Publisher: Dreamspike Studios
Developer: Dreamspike Studios
Minimum requirements: Windows 95/98/NT/XP/Vista, 85 MB hard-drive space
Genre: Real-Time Strategy
Release date: Available now
Review by: Michael Smith
I’m old enough to remember the days when programmers would write their games on their own in their basements, copying them onto cassette tapes and selling them in plastic sandwich bags. Those days are long gone, but every so often the spirit of the independent game designer pops back up into the modern gaming world. Such is the case with Space War Commander, a decidedly low-tech but surprisingly engaging strategy game from Gamespike Studios.
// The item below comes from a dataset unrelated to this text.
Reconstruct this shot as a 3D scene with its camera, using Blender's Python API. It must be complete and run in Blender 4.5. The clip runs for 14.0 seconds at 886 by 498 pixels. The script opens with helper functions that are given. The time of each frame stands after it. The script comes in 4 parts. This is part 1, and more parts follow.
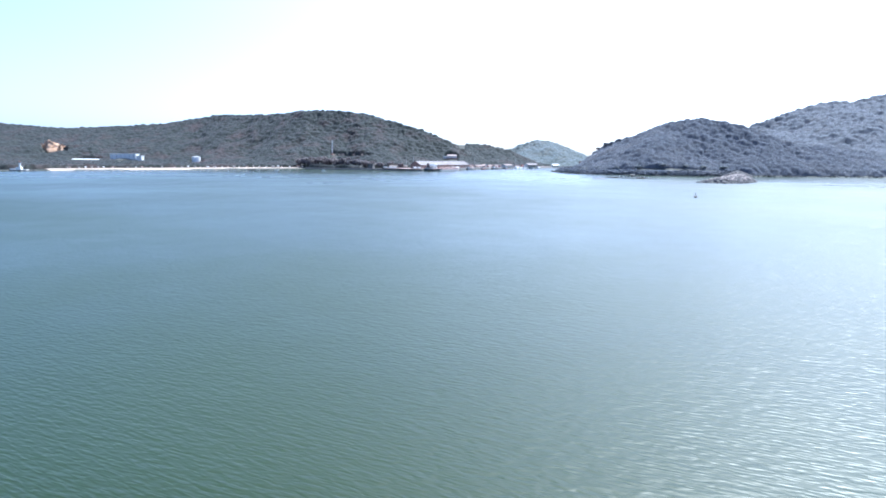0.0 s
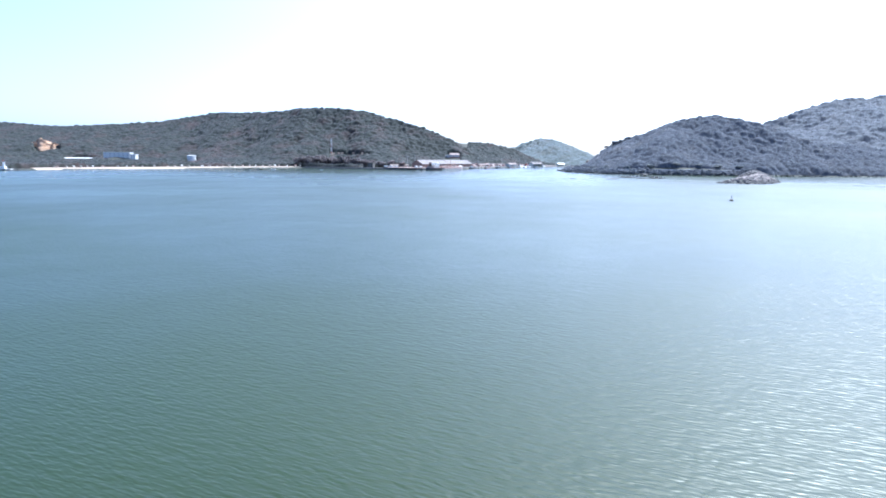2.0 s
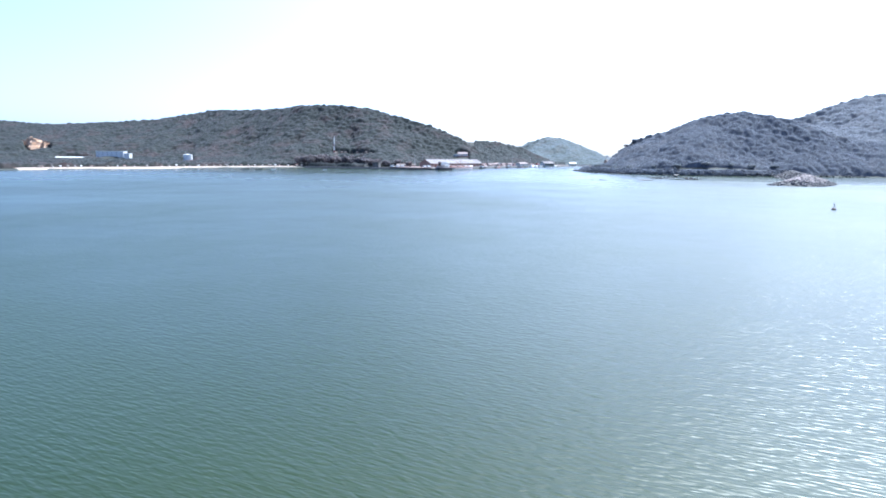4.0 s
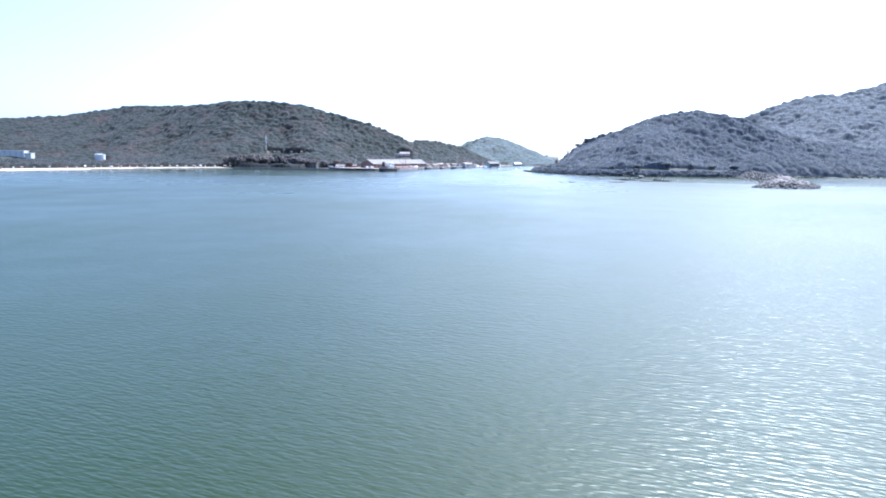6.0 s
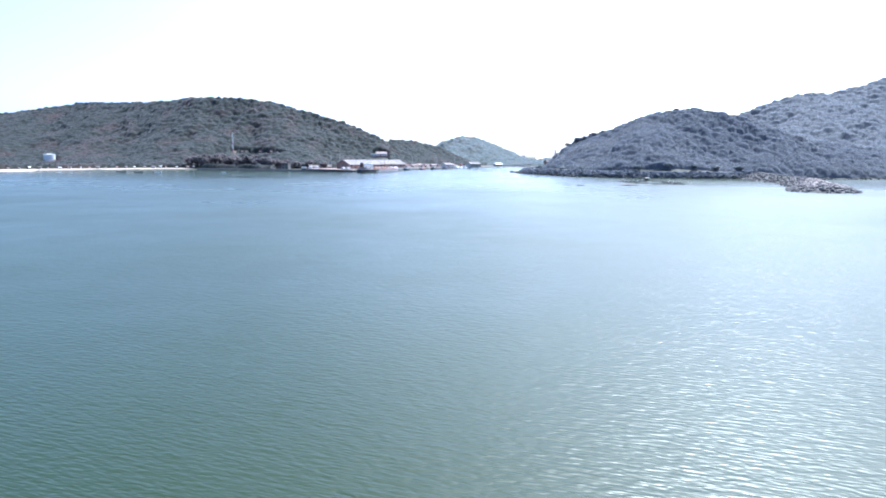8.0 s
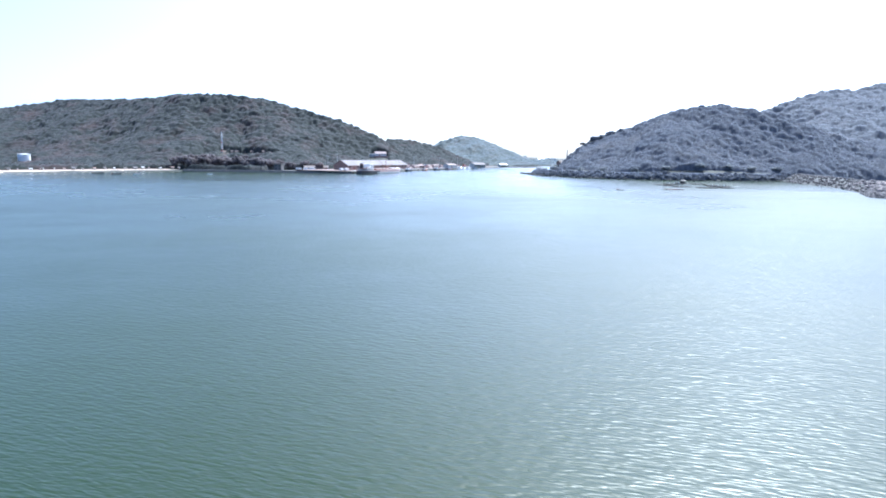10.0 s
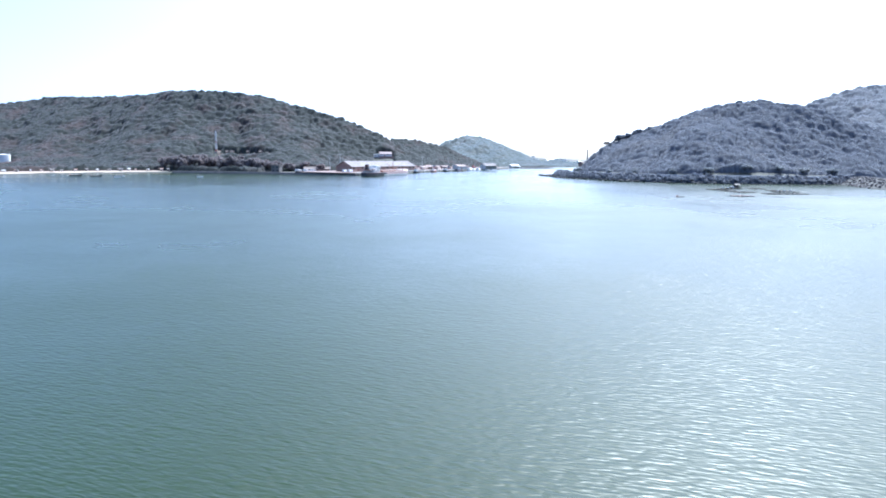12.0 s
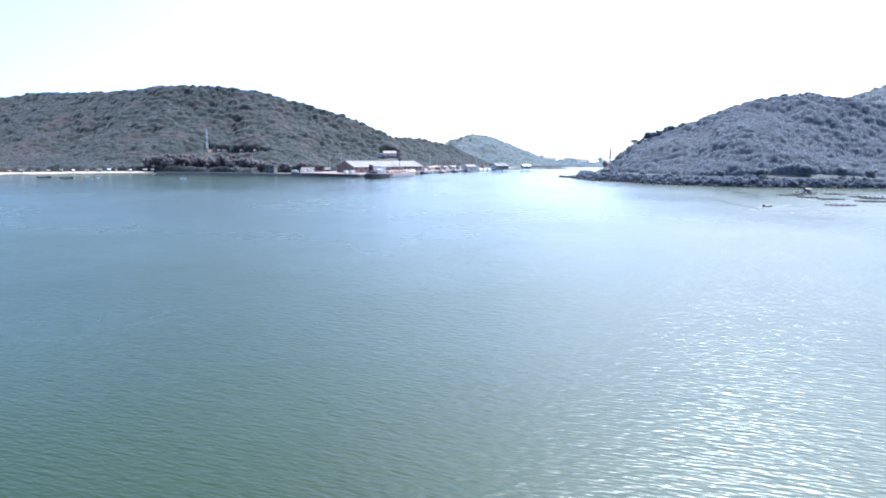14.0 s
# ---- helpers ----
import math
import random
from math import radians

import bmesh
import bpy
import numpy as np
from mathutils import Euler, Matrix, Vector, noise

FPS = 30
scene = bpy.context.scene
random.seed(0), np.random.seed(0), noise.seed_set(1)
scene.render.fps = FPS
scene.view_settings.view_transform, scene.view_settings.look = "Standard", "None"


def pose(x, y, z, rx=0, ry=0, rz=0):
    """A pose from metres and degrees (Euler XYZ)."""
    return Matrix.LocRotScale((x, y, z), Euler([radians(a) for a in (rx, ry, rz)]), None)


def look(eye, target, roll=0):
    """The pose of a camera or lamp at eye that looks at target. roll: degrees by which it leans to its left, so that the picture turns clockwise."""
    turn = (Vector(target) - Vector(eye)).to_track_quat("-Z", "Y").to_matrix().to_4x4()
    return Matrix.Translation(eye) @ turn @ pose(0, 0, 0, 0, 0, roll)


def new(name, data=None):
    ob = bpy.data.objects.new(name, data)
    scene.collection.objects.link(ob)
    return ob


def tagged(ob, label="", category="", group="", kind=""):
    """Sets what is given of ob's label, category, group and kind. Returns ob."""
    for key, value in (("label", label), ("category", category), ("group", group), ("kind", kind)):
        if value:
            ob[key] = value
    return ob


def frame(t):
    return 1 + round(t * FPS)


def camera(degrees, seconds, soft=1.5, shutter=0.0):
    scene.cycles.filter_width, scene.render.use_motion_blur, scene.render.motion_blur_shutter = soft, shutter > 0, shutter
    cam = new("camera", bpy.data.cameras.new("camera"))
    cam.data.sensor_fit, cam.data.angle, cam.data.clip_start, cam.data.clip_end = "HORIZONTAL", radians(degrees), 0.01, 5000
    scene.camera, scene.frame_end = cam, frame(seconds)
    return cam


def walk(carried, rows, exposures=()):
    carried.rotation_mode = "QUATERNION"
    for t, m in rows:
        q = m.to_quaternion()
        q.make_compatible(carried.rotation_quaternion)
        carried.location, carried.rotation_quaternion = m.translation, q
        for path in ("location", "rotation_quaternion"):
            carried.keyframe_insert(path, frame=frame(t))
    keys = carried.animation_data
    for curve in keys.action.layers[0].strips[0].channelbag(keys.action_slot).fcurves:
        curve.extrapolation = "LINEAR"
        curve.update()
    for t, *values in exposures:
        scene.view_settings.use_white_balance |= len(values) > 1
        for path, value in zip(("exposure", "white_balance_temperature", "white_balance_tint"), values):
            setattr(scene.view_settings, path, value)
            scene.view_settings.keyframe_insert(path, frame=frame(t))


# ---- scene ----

At first glance, SWC looks like a traditional board game. An 11×11 grid of squares contains various game icons representing ships, asteroids, planets and space stations. One of these stations is your home base, where all of your ships originate. Your mission is to create a fleet of ships and use them to destroy the enemy base, but there’s a catch. Some unknown infiltrator has activated your base’s self-destruct mechanism, so you have to devise a strategy that leads to the fastest victory possible.
Gameplay is RTS-lite. There’s no tedious base-building involved, allowing you to concentrate on resource gathering and combat. You start with a set amount of money to spend on your fleet (you have a choice of seven ship types, all of which are available at the beginning of the round). Some ships are fast, cheap and fairly weak, while others are slow but tough and powerful, but all will earn you income if you park them on asteroids or planets. There’s also a traditional harvester ship that can be sent from asteroids and planets to each level’s star base, where its cargo is dropped off for more cash. Once you have the forces you think you need, two clicks are all that is required to send them into battle. Icons in the upper-right corner of the screen show you the condition of ships in combat. Ships only fight when they are both in the same grid square, so if your vessel is about to be defeated, you can pull it back and let it repair itself before rejoining the battle.
The first four campaign levels (there are 30 in all) serve as tutorials, showing you the basics of the game. Starting with level 5, a bare-bones story starts to take shape. Humans have been hunted down and exterminated centuries after conquering the known universe, but before they were defeated they created a race of androids programmed to recover the past glory of humanity. Each of the levels is like a puzzle, becoming increasingly complex as you progress. New races are added, some of whom are enemies who must be defeated, while others leave you alone if you don’t cross their paths. Some levels require a bit of strategic subtlety, while others demand shock-and-awe bull rushes for success to be achieved. Along with the campaign, there is a quasi-skirmish mode called Gauntlet, which is divided into eight sets of five randomized maps. You are given a set amount of money that must be made to last through all five battles in each gauntlet, and you could face as many as four other races on the same map. If you fail in any of the maps, you have to start again at the first one.
On the surface, SWC seems like a simple game, but appearances can be deceiving. Once you complete the tutorial levels, gameplay difficulty ramps up considerably. Despite the manual and walkthrough included with the game, it took me more than 20 tries to finally finish two of the first 10 levels (I know this because designer Alex Kutsenok and his five-person team thoughtfully included a counter on the HUD). The Gauntlet mode is even worse. I wasn’t able to successfully pass even one of the missions. This is partly because of my relative inexperience with strategy games, and partly because enemy races earn resources without having to send a harvester out into the galaxy, giving them a frustratingly unfair advantage. There are, however, other problems. There is no way for you to undo a decision, even before a level begins; an “undo” button would have been a nice feature. Enemy AI is dumb as a doorpost; if you have a ship in the path of an enemy, it will fire a few shots at you and just keep on going toward its destination (except for pirates, who will chase you and fight to the death). The ship types and designs are the same for all races in the game (including your own), which seems unlikely but was no doubt done for simplicity’s sake. The game also defaults to a very retro 640×480 screen resolution, with a maximum of 1280×800, so those of you with huge widescreen monitors will find that most of your visual landscape is going unused.
Kudos to Mr. Kutsenok and his team for creating a simple, yet addictive, space combat sim. It’s inexpensive, it’ll run on anybody’s rig and it’s immersive enough to have you ranting at the monitor when you fail for the 17th time on the same level. The resource-gathering system puts you behind the eight-ball from the start, some of the levels are very difficult (even with the help of the walkthrough), and the game is single-player only (a local multiplayer mode at the very least would have been a great addition), but grognards looking for a break from the modern RTS heavy hitters will find much to enjoy here.